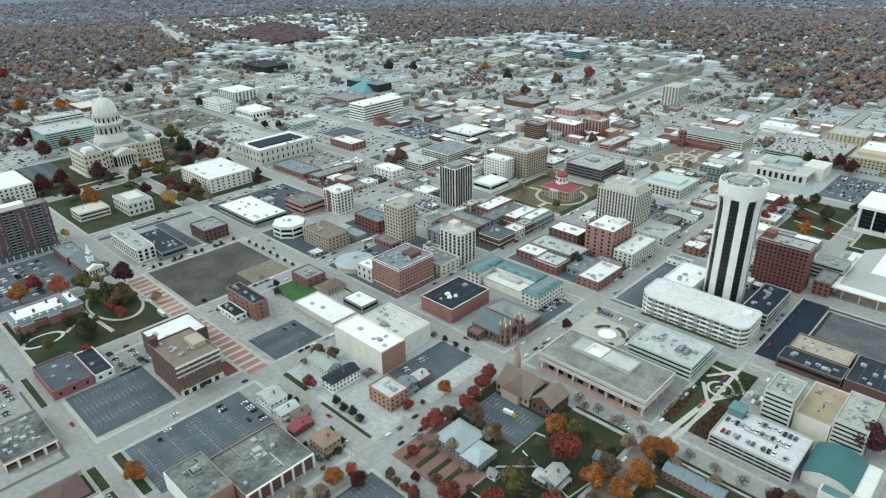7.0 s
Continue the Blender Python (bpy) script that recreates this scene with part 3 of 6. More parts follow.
building("storefront", "pale stone storefront with a white roof", -1, 10.6, -78.5, -41, 9.5, STONE, WROOF, floors=2, bay=4, shop=True, sides="S")
building("storefront", "brick storefront with a stepped white roof", -20, -3, -84, -45, 9, BRICK, WROOF, floors=2, bay=4, shop=True)
building("storefront", "grey painted storefront with a gravel roof", -38, -21, -98, -49, 8, GREYW, GROOF, floors=2, bay=4)
building("storefront", "long brick building with a brown roof", -62, -17, -140, -122, 10, BRICK, BROOF, floors=2, bay=4.4)
building("storefront", "low grey building with a gravel roof", -66, -20, -119, -104, 8, GREYW, GROOF, floors=2, bay=5)
building("storefront", "long brick storefront with a white roof", -58, -39.5, -84, -41, 9.5, BRICK, WROOF, floors=2, bay=5)
building("teal_office", "pale green office with bands of windows and rooftop plant", 200.5, 248.5, -214.5, -179.5, 11, mat("mint_panel", (0.47, 0.53, 0.49), var=0.12), LROOF, style="band", floors=3, nunits=10)
plant = part("rooftop_plant", Shape().walls(-14, -6, -2, 6, 11, 12.6, 0.3).box(-13, -9.4, -1, 5, 11, 13.6).box(-9, -7, 0, 3, 11, 13), METAL, named("teal_office"), "cluster of grey rooftop plant")
part("plant_frame", Shape().walls(6, 15, -6, 2, 11, 12.8, 0.3).box(7, 10, -5, 1, 11, 13.4).box(11, 14, -4.6, 0.6, 11, 12.6), GREYW, plant)
building("red_brick_hotel", "tall crimson brick hotel with cream trim", 222, 263, -38, -18, 39.5, ABRICK, LROOF, floors=11, bay=3.3, trim=ABRICK, nunits=4, cornice=TANBR, pent=(0.05, 0.25, 0.3, 0.8, 5, ABRICK))
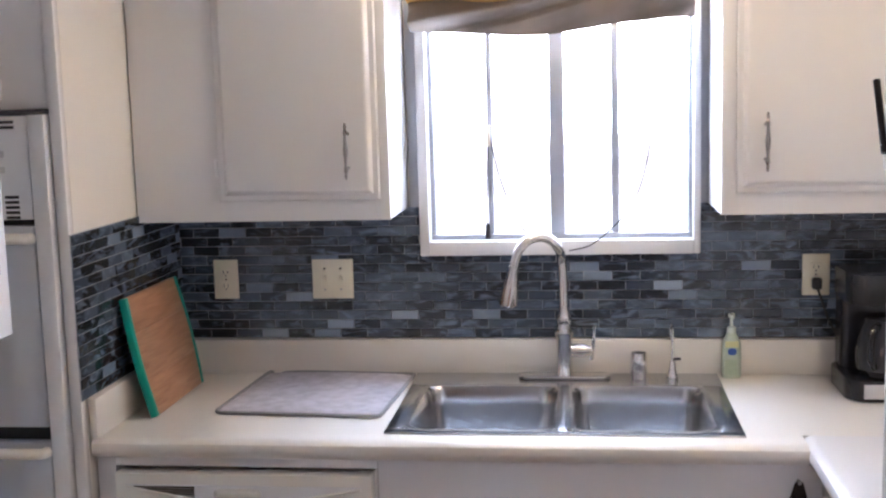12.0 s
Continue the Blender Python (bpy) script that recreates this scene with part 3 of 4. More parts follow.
# ---- microwave ----
mw = thing("microwave_oven", pose(0.540, -2.937, ZM, 0, 0, 87.4), "white countertop microwave oven with green clock, door shut", "microwave oven")
MW, MD, MZ, MH = 0.450, 0.308, 0.012, 0.258
part("case", box((0.0, 0.022, MZ), (MW, MD, MH), 0.007, 3), M_APPL, mw)
for fx in (0.05, MW - 0.05):
    for fy in (0.06, MD - 0.05):
        part("foot", lathe([(0.012, 0.0), (0.013, 0.003), (0.013, MZ + 0.002)], 12, "Z", (fx, fy, 0)), M_RUBBER, mw)
# door: bulging frame round a recessed screen
XD = 0.367


def mw_loop(ix0, ix1, iz0, iz1, y, rad, n=5):
    pts = rounded(ix0, ix1, iz0, iz1, (rad,) * 4, n)
    return [(u, y, v) for u, v in pts]


loops = [mw_loop(0.001, XD - 0.001, MZ + 0.001, MH - 0.001, 0.021, 0.008), mw_loop(0.001, XD - 0.001, MZ + 0.001, MH - 0.001, 0.004, 0.010), mw_loop(0.005, XD - 0.004, MZ + 0.005, MH - 0.005, -0.004, 0.014),
         mw_loop(0.016, XD - 0.008, MZ + 0.014, MH - 0.014, -0.010, 0.016), mw_loop(0.030, XD - 0.026, MZ + 0.024, MH - 0.026, -0.011, 0.016),
         mw_loop(0.036, XD - 0.040, MZ + 0.034, MH - 0.034, -0.004, 0.010), mw_loop(0.058, XD - 0.074, MZ + 0.044, MH - 0.046, 0.013, 0.004)]
md = part("door", rings_solid(loops), M_APPL_CREAM, mw, "off-white curved door frame")
part("screen", prism(rounded(0.059, XD - 0.075, MZ + 0.045, MH - 0.047, (0.004,) * 4), 1, 0.0105, 0.0128), M_MWGLASS, md, "grey mesh screen window")
part("screen_edge", box((XD - 0.0775, 0.0095, MZ + 0.046), (XD - 0.0745, 0.0125, MH - 0.048), 0.0008), M_DISPLAY, md, "dark edge of the screen")
part("maker_mark", box((0.066, 0.0098, MZ + 0.050), (0.112, 0.0104, MZ + 0.056), 0.0), M_PRINT, md)
cp = part("control_panel", box((XD + 0.001, -0.008, MZ + 0.001), (MW - 0.001, 0.0205, MH - 0.001), 0.007, 3), M_APPL_CREAM, mw, "off-white control panel")
px0, px1 = XD + 0.008, MW - 0.007
disp = part("display", box((px0, -0.0095, MH - 0.062), (px1, -0.0075, MH - 0.016), 0.002), M_DISPLAY, cp, "black clock display")


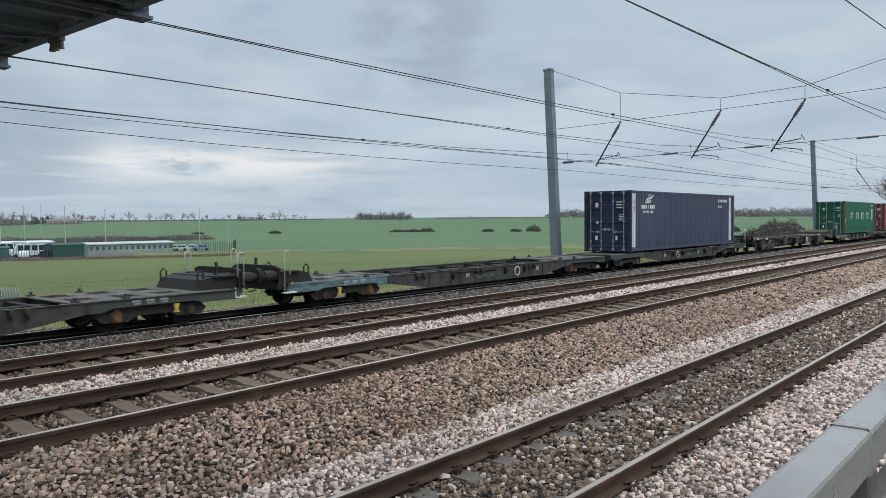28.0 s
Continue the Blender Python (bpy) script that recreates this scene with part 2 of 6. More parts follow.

--------------------------------

PROBLEM TO WORK ON:
Write out only the lines that run from the line containing "4. More parts follow." through the line containing "return [(u, y, v) for u, v in pts]", both included, exactly as they appear above.

FINAL RESULT:
Continue the Blender Python (bpy) script that recreates this scene with part 3 of 4. More parts follow.
# ---- microwave ----
mw = thing("microwave_oven", pose(0.540, -2.937, ZM, 0, 0, 87.4), "white countertop microwave oven with green clock, door shut", "microwave oven")
MW, MD, MZ, MH = 0.450, 0.308, 0.012, 0.258
part("case", box((0.0, 0.022, MZ), (MW, MD, MH), 0.007, 3), M_APPL, mw)
for fx in (0.05, MW - 0.05):
    for fy in (0.06, MD - 0.05):
        part("foot", lathe([(0.012, 0.0), (0.013, 0.003), (0.013, MZ + 0.002)], 12, "Z", (fx, fy, 0)), M_RUBBER, mw)
# door: bulging frame round a recessed screen
XD = 0.367


def mw_loop(ix0, ix1, iz0, iz1, y, rad, n=5):
    pts = rounded(ix0, ix1, iz0, iz1, (rad,) * 4, n)
    return [(u, y, v) for u, v in pts]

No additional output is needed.